Bancos, agencias de viajes, notarios, abogados, compañías telefónicas, gestores, editores, vendedores de alarmas contra robo, guardias de migraciones. Están porque el mundo es feo. Están porque te convencen de que nadie más que ellos te pueden salvar de la maldad del resto. 

Cuando hablábamos con Altuna salió este tema. ¿Cuál es el sentido, si no, de los representantes literarios? ¿De qué me defiende mi representante? De las editoriales, se supone. De sus matufias, de sus mentiras, del robo constante, de decir que venden tres cuando vendieron siete. Pero entonces, pienso después, el representante necesita que esas editoriales sean así, para subsistir. 

En 2006 escribí un cuento al que llamé “El Intermediario”. Fue una metáfora de la sensación de pactar por cansancio. De pactar dormido. Yo sabía que la industria me robaba, ¿quién que escribe no lo sabe? Y sabía también que era hora de contratar a un representante para que ese robo resultase menor, o al menos fuera menos vergonzoso.

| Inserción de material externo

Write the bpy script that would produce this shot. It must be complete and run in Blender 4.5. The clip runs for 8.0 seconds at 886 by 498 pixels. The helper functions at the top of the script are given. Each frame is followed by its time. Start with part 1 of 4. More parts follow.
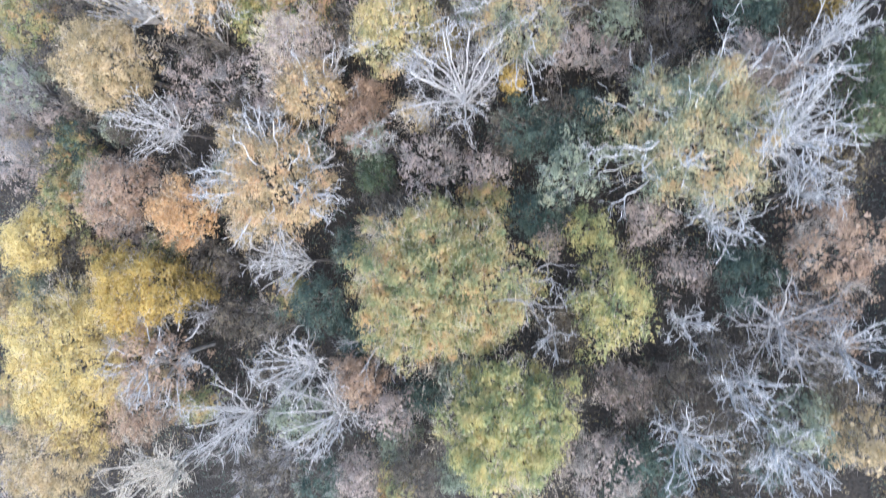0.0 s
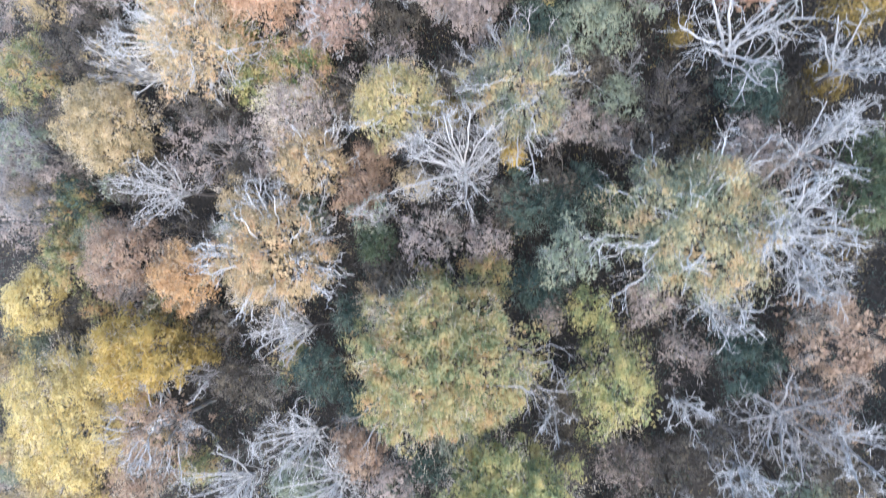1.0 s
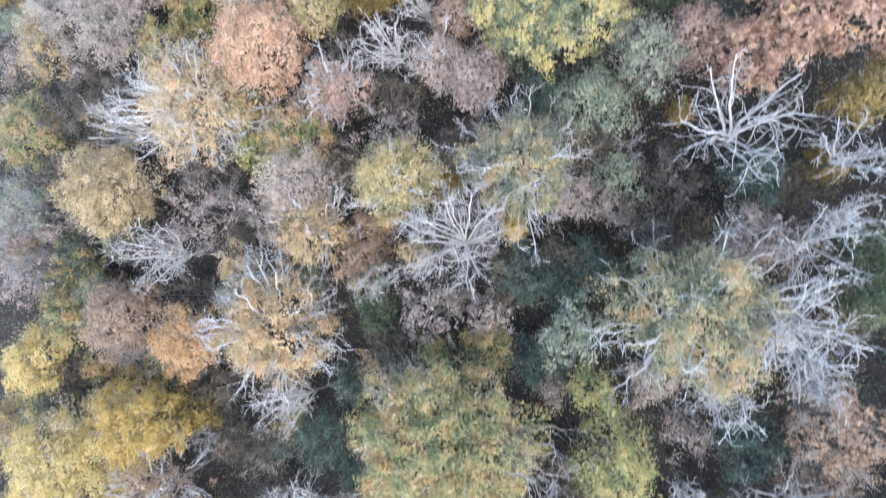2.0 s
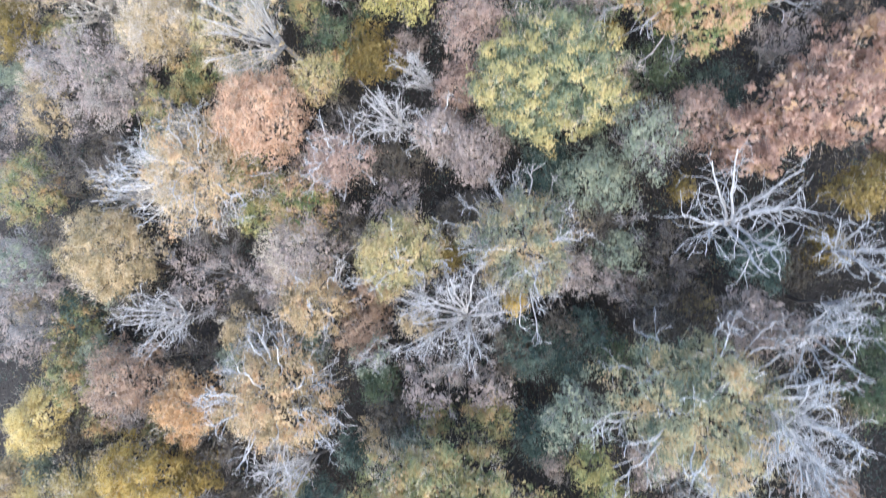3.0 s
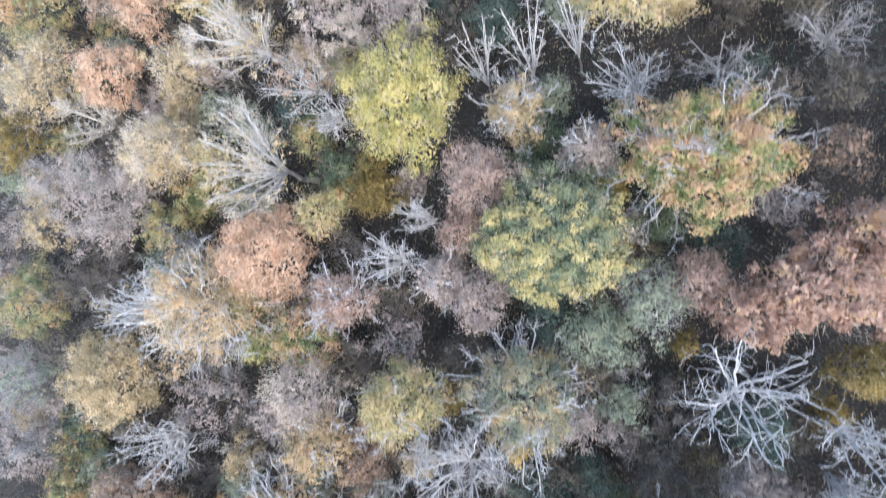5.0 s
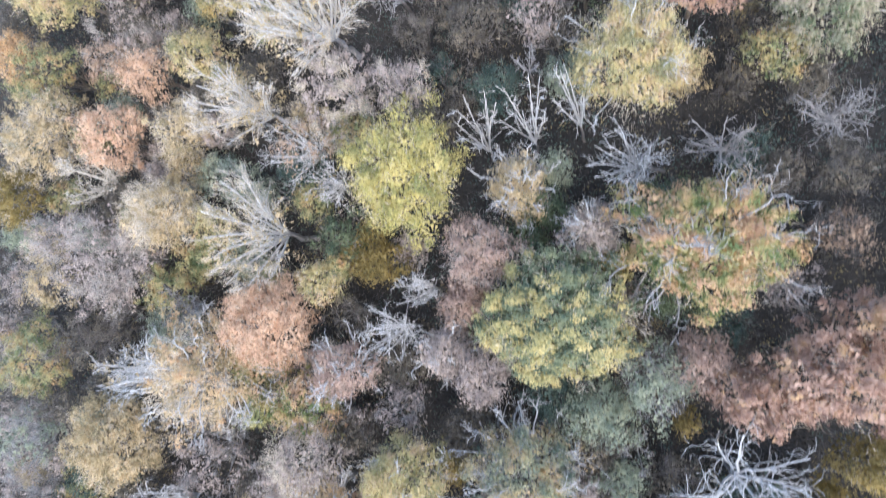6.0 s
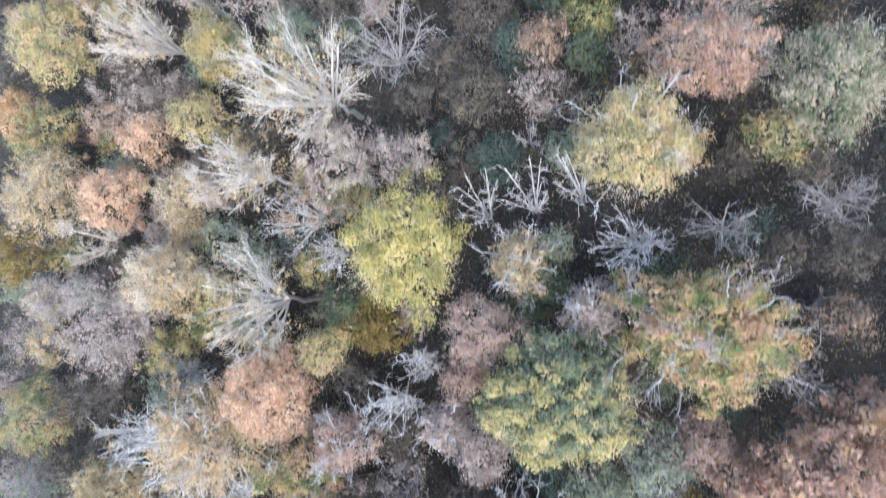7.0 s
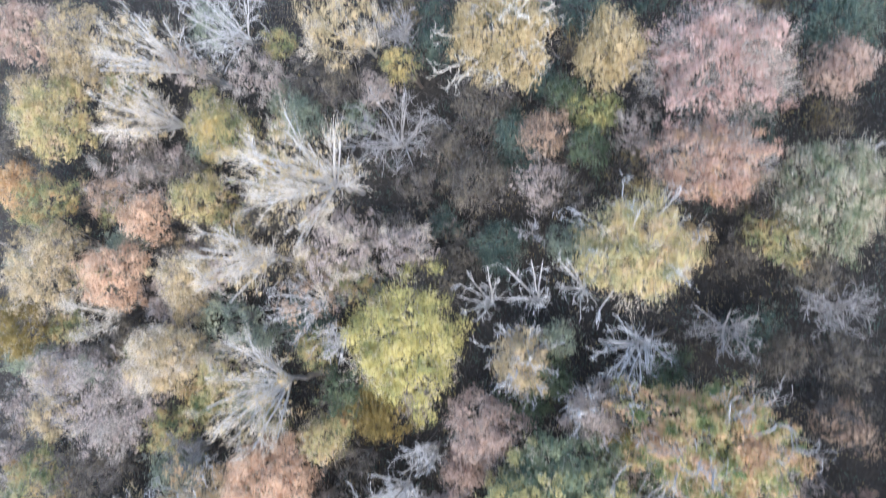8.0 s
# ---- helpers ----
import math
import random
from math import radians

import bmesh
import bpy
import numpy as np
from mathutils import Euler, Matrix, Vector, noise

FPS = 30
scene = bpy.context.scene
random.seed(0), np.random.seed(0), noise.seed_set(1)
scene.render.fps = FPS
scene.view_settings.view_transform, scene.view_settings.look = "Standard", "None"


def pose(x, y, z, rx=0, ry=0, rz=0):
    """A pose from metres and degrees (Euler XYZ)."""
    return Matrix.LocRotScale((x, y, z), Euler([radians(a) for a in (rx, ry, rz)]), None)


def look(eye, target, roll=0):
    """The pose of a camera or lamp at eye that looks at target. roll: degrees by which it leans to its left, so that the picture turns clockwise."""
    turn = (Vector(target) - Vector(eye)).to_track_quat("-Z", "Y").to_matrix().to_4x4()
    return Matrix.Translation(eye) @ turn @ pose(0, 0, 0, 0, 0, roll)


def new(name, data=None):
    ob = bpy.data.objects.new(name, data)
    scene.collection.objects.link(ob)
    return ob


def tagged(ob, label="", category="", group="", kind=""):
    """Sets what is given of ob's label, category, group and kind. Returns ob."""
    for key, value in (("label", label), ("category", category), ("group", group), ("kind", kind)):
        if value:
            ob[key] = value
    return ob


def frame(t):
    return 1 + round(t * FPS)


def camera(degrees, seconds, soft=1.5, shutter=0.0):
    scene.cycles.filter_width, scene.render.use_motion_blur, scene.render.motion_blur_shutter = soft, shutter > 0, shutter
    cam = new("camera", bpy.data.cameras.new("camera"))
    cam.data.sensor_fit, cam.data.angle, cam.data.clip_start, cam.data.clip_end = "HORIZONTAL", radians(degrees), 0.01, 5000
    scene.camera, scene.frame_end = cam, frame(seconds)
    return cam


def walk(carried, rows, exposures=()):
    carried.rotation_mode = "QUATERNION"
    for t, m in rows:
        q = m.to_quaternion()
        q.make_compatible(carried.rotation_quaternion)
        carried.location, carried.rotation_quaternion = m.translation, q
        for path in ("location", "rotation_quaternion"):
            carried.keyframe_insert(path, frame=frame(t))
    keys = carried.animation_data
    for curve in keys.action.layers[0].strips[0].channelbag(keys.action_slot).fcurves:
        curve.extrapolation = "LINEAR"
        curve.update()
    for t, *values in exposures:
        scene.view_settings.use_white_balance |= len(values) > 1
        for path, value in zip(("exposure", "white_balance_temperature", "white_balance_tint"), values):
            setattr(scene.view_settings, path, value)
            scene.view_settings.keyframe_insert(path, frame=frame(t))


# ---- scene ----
# A drone glides level over an autumn wood on a hillside and looks almost straight down.
cam = camera(72.0, 8.0, soft=1.2, shutter=1.0)
METRES, EYE, TILT, LEAN, TURN = 26.0, 40.0, -90.0, 13.0, 0.0
ROWS = [
    (0.0, 0.0, 0.0, 0.0, 0.0, 0.0, -0.0),
    (0.5, -0.0008, -0.0005, 0.0597, -0.01, 0.02, 0.0),
    (1.0, -0.0013, -0.0009, 0.1205, 0.02, -0.06, 0.01),
    (1.5, -0.0025, -0.0016, 0.1798, -0.02, -0.01, -0.01),
    (3.0, -0.0044, -0.0024, 0.3591, 0.09, 0.04, 0.03),
    (3.5, -0.0056, -0.003, 0.4186, 0.09, 0.07, 0.02),
    (4.0, -0.0072, -0.0034, 0.4788, 0.05, 0.05, 0.03),
    (4.5, -0.0088, -0.004, 0.5386, 0.04, 0.07, 0.02),
    (6.0, -0.0112, -0.0044, 0.7214, 0.17, -0.05, 0.09),
    (6.5, -0.0123, -0.0047, 0.7817, 0.16, -0.03, 0.1),
    (7.0, -0.0133, -0.0048, 0.8446, 0.16, -0.03, 0.11),
    (7.5, -0.0145, -0.0052, 0.916, 0.16, -0.02, 0.09),
    (8.0, -0.0163, -0.006, 0.9998, 0.15, -0.03, 0.1),
]
walk(cam, [(t, pose(0, 0, EYE, TILT, LEAN, TURN) @ pose(METRES * x, METRES * y, METRES * z, 90 + pitch, roll, yaw)) for t, x, y, z, yaw, pitch, roll in ROWS])
scene.view_settings.exposure = 2.14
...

De hecho, varios representantes me llamaban por teléfono para que engrosara sus filas. Cada uno me ofrecía diferentes ventajas, y en todos notaba el discurso del que te vende una alarma contra robos.

Nunca se te va de la cabeza esa sensación de desagrado, de mundo al revés. ¿No sería más fácil si el autor se comunicara con el lector, con simpleza, en lugar de todos estos túneles de mierda, con peajes sucios, en donde cada quién desconfía del resto? 

En el siglo pasado resultaba imposible que el autor se comunicara con el lector. Pero ya no. ¡Qué gran noticia: ya no! En esta página le escribo a lectores que compraron una revista sin nadie en el medio, y ellos me leen con la misma sensación (eso quiero creer). Estoy escribiendo desnudo, sin representantes ni editores ni distribuidores, estoy escribiendo sin pájaro en mano ni quince por ciento volando. Aquello no era posible ayer. Necesitábamos mercachifles con corbata y sonrisas de muchos dientes. 

El cuento aquel que escribí en 2006, como metáfora de inocencia, habla también de una crisis de fe. Con Chiri recuperamos la fe haciendo esta revista. La fe en nosotros como adolescentes a destiempo, pero también la fe en comunicar lo que queremos para el pedacito de mundo que nos toca. Y quisimos que la primera portada de Orsai tuviese el cuerpo y la cara de un intermediario mirándonos de frente. 

El mismo que hace unos años tocó el timbre de la puerta de mi casa, mientras con Cristina dormíamos, y me invitó a pactar.